**Short problem**
Pictures don't belong in the copy; print all the records exactly.

**Data entries**
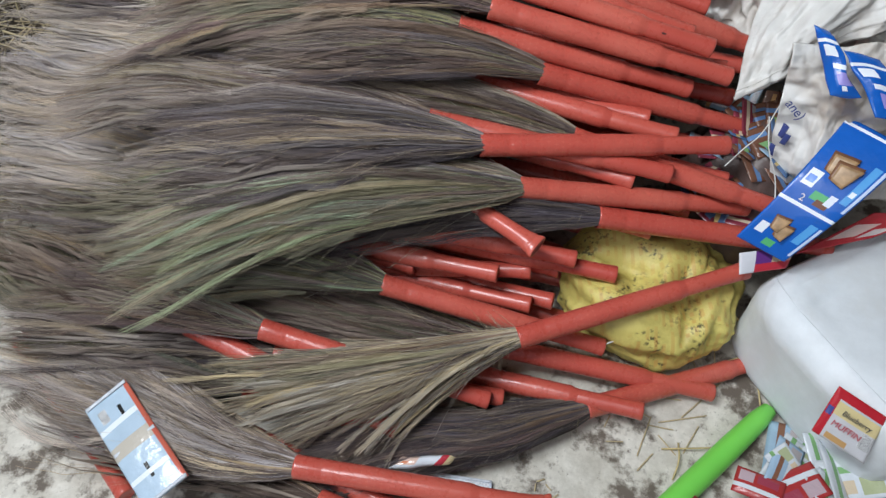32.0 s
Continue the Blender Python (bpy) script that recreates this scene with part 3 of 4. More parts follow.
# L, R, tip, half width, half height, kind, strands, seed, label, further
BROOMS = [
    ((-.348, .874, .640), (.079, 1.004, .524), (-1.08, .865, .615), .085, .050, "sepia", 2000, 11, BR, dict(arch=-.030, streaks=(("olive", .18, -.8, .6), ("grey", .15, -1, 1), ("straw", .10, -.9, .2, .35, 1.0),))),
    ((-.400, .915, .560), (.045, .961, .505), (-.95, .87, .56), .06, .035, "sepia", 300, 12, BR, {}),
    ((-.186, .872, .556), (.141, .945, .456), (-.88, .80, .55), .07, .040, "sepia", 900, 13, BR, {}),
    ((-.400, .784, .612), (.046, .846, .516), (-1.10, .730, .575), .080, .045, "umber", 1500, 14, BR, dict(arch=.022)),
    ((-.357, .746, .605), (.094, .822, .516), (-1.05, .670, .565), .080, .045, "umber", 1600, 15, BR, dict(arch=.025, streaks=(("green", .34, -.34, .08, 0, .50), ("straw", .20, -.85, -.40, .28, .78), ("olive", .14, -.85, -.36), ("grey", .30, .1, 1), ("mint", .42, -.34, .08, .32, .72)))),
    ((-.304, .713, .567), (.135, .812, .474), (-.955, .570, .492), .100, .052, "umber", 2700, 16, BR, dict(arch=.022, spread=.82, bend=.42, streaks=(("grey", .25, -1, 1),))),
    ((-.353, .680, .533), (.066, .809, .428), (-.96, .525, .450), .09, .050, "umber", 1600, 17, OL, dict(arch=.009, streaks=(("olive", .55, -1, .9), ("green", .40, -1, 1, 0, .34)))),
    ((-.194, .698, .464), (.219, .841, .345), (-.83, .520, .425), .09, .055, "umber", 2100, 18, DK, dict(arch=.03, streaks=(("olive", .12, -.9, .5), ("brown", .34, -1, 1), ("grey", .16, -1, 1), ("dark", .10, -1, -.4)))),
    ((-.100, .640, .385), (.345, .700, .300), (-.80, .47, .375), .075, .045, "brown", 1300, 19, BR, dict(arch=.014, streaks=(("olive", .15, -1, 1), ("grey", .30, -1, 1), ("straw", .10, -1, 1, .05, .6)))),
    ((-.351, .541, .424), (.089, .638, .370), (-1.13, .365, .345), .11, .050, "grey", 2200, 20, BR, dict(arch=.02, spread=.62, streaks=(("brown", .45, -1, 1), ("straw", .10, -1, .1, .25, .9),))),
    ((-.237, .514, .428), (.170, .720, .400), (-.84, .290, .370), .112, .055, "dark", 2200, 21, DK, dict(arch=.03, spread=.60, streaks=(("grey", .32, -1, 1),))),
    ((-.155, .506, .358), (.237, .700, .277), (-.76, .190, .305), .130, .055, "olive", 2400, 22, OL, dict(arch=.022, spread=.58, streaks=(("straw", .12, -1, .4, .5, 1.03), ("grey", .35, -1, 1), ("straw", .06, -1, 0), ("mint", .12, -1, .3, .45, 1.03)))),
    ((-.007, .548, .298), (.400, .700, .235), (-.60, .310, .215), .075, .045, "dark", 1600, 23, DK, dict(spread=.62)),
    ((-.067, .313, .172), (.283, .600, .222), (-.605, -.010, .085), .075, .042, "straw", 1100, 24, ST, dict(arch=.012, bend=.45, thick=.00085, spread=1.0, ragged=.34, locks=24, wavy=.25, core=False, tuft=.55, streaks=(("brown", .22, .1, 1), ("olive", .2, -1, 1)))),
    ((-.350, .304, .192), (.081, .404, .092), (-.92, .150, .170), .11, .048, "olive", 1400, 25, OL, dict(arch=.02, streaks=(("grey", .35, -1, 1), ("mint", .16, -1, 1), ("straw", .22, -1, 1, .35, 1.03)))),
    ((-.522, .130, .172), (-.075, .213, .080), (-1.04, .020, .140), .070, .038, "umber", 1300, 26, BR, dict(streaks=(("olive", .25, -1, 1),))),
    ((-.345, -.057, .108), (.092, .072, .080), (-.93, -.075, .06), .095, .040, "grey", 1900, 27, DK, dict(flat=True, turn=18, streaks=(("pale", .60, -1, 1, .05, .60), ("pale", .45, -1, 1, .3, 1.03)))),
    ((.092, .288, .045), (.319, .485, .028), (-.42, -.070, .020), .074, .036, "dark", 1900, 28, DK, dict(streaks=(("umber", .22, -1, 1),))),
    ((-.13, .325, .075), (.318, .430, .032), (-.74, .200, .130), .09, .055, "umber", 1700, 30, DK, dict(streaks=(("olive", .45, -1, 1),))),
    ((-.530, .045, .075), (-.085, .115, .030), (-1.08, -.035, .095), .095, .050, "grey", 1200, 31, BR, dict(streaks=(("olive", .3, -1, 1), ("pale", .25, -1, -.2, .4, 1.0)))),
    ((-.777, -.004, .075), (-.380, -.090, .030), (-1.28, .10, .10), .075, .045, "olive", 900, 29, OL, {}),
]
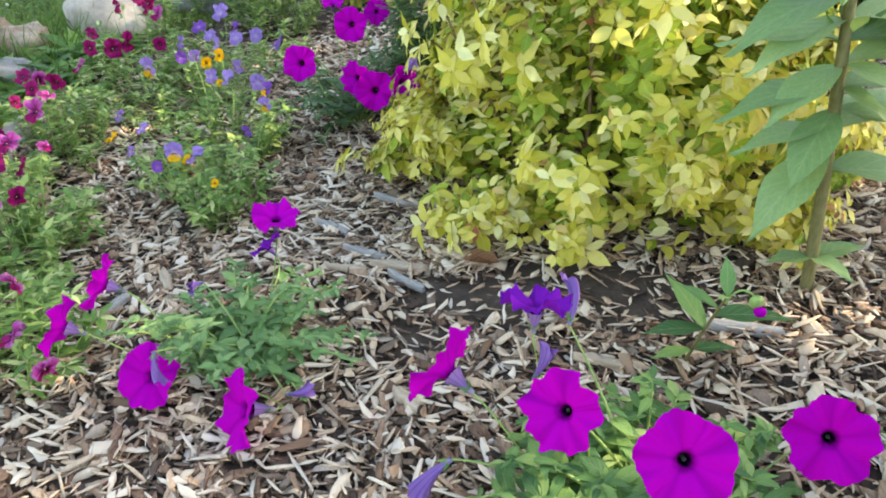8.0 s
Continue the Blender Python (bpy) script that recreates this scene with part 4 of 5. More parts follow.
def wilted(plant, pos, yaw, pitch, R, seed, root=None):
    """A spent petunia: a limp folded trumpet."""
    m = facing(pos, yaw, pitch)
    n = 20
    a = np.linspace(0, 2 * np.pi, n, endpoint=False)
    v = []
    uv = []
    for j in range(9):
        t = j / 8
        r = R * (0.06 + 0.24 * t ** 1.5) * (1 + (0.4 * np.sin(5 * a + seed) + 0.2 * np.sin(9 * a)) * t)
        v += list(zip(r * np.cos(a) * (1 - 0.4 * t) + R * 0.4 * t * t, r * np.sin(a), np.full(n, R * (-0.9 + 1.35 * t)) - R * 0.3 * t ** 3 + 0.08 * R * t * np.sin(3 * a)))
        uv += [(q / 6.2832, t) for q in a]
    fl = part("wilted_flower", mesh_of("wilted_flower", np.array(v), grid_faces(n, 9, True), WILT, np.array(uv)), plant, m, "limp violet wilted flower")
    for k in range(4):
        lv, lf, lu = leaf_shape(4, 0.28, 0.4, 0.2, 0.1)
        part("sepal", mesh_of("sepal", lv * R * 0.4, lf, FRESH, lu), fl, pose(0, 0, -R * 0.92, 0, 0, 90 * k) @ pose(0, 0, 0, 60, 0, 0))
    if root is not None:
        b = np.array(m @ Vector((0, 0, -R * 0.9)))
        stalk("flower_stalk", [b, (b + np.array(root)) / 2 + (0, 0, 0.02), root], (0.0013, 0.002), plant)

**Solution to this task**
32.0 s
Continue the Blender Python (bpy) script that recreates this scene with part 3 of 4. More parts follow.
# L, R, tip, half width, half height, kind, strands, seed, label, further
BROOMS = [
    ((-.348, .874, .640), (.079, 1.004, .524), (-1.08, .865, .615), .085, .050, "sepia", 2000, 11, BR, dict(arch=-.030, streaks=(("olive", .18, -.8, .6), ("grey", .15, -1, 1), ("straw", .10, -.9, .2, .35, 1.0),))),
    ((-.400, .915, .560), (.045, .961, .505), (-.95, .87, .56), .06, .035, "sepia", 300, 12, BR, {}),
    ((-.186, .872, .556), (.141, .945, .456), (-.88, .80, .55), .07, .040, "sepia", 900, 13, BR, {}),
    ((-.400, .784, .612), (.046, .846, .516), (-1.10, .730, .575), .080, .045, "umber", 1500, 14, BR, dict(arch=.022)),
    ((-.357, .746, .605), (.094, .822, .516), (-1.05, .670, .565), .080, .045, "umber", 1600, 15, BR, dict(arch=.025, streaks=(("green", .34, -.34, .08, 0, .50), ("straw", .20, -.85, -.40, .28, .78), ("olive", .14, -.85, -.36), ("grey", .30, .1, 1), ("mint", .42, -.34, .08, .32, .72)))),
    ((-.304, .713, .567), (.135, .812, .474), (-.955, .570, .492), .100, .052, "umber", 2700, 16, BR, dict(arch=.022, spread=.82, bend=.42, streaks=(("grey", .25, -1, 1),))),
    ((-.353, .680, .533), (.066, .809, .428), (-.96, .525, .450), .09, .050, "umber", 1600, 17, OL, dict(arch=.009, streaks=(("olive", .55, -1, .9), ("green", .40, -1, 1, 0, .34)))),
    ((-.194, .698, .464), (.219, .841, .345), (-.83, .520, .425), .09, .055, "umber", 2100, 18, DK, dict(arch=.03, streaks=(("olive", .12, -.9, .5), ("brown", .34, -1, 1), ("grey", .16, -1, 1), ("dark", .10, -1, -.4)))),
    ((-.100, .640, .385), (.345, .700, .300), (-.80, .47, .375), .075, .045, "brown", 1300, 19, BR, dict(arch=.014, streaks=(("olive", .15, -1, 1), ("grey", .30, -1, 1), ("straw", .10, -1, 1, .05, .6)))),
    ((-.351, .541, .424), (.089, .638, .370), (-1.13, .365, .345), .11, .050, "grey", 2200, 20, BR, dict(arch=.02, spread=.62, streaks=(("brown", .45, -1, 1), ("straw", .10, -1, .1, .25, .9),))),
    ((-.237, .514, .428), (.170, .720, .400), (-.84, .290, .370), .112, .055, "dark", 2200, 21, DK, dict(arch=.03, spread=.60, streaks=(("grey", .32, -1, 1),))),
    ((-.155, .506, .358), (.237, .700, .277), (-.76, .190, .305), .130, .055, "olive", 2400, 22, OL, dict(arch=.022, spread=.58, streaks=(("straw", .12, -1, .4, .5, 1.03), ("grey", .35, -1, 1), ("straw", .06, -1, 0), ("mint", .12, -1, .3, .45, 1.03)))),
    ((-.007, .548, .298), (.400, .700, .235), (-.60, .310, .215), .075, .045, "dark", 1600, 23, DK, dict(spread=.62)),
    ((-.067, .313, .172), (.283, .600, .222), (-.605, -.010, .085), .075, .042, "straw", 1100, 24, ST, dict(arch=.012, bend=.45, thick=.00085, spread=1.0, ragged=.34, locks=24, wavy=.25, core=False, tuft=.55, streaks=(("brown", .22, .1, 1), ("olive", .2, -1, 1)))),
    ((-.350, .304, .192), (.081, .404, .092), (-.92, .150, .170), .11, .048, "olive", 1400, 25, OL, dict(arch=.02, streaks=(("grey", .35, -1, 1), ("mint", .16, -1, 1), ("straw", .22, -1, 1, .35, 1.03)))),
    ((-.522, .130, .172), (-.075, .213, .080), (-1.04, .020, .140), .070, .038, "umber", 1300, 26, BR, dict(streaks=(("olive", .25, -1, 1),))),
    ((-.345, -.057, .108), (.092, .072, .080), (-.93, -.075, .06), .095, .040, "grey", 1900, 27, DK, dict(flat=True, turn=18, streaks=(("pale", .60, -1, 1, .05, .60), ("pale", .45, -1, 1, .3, 1.03)))),
    ((.092, .288, .045), (.319, .485, .028), (-.42, -.070, .020), .074, .036, "dark", 1900, 28, DK, dict(streaks=(("umber", .22, -1, 1),))),
    ((-.13, .325, .075), (.318, .430, .032), (-.74, .200, .130), .09, .055, "umber", 1700, 30, DK, dict(streaks=(("olive", .45, -1, 1),))),
    ((-.530, .045, .075), (-.085, .115, .030), (-1.08, -.035, .095), .095, .050, "grey", 1200, 31, BR, dict(streaks=(("olive", .3, -1, 1), ("pale", .25, -1, -.2, .4, 1.0)))),
    ((-.777, -.004, .075), (-.380, -.090, .030), (-1.28, .10, .10), .075, .045, "olive", 900, 29, OL, {}),
]
8.0 s
Continue the Blender Python (bpy) script that recreates this scene with part 4 of 5. More parts follow.
def wilted(plant, pos, yaw, pitch, R, seed, root=None):
    """A spent petunia: a limp folded trumpet."""
    m = facing(pos, yaw, pitch)
    n = 20
    a = np.linspace(0, 2 * np.pi, n, endpoint=False)
    v = []
    uv = []
    for j in range(9):
        t = j / 8
        r = R * (0.06 + 0.24 * t ** 1.5) * (1 + (0.4 * np.sin(5 * a + seed) + 0.2 * np.sin(9 * a)) * t)
        v += list(zip(r * np.cos(a) * (1 - 0.4 * t) + R * 0.4 * t * t, r * np.sin(a), np.full(n, R * (-0.9 + 1.35 * t)) - R * 0.3 * t ** 3 + 0.08 * R * t * np.sin(3 * a)))
        uv += [(q / 6.2832, t) for q in a]
    fl = part("wilted_flower", mesh_of("wilted_flower", np.array(v), grid_faces(n, 9, True), WILT, np.array(uv)), plant, m, "limp violet wilted flower")
    for k in range(4):
        lv, lf, lu = leaf_shape(4, 0.28, 0.4, 0.2, 0.1)
        part("sepal", mesh_of("sepal", lv * R * 0.4, lf, FRESH, lu), fl, pose(0, 0, -R * 0.92, 0, 0, 90 * k) @ pose(0, 0, 0, 60, 0, 0))
    if root is not None:
        b = np.array(m @ Vector((0, 0, -R * 0.9)))
        stalk("flower_stalk", [b, (b + np.array(root)) / 2 + (0, 0, 0.02), root], (0.0013, 0.002), plant)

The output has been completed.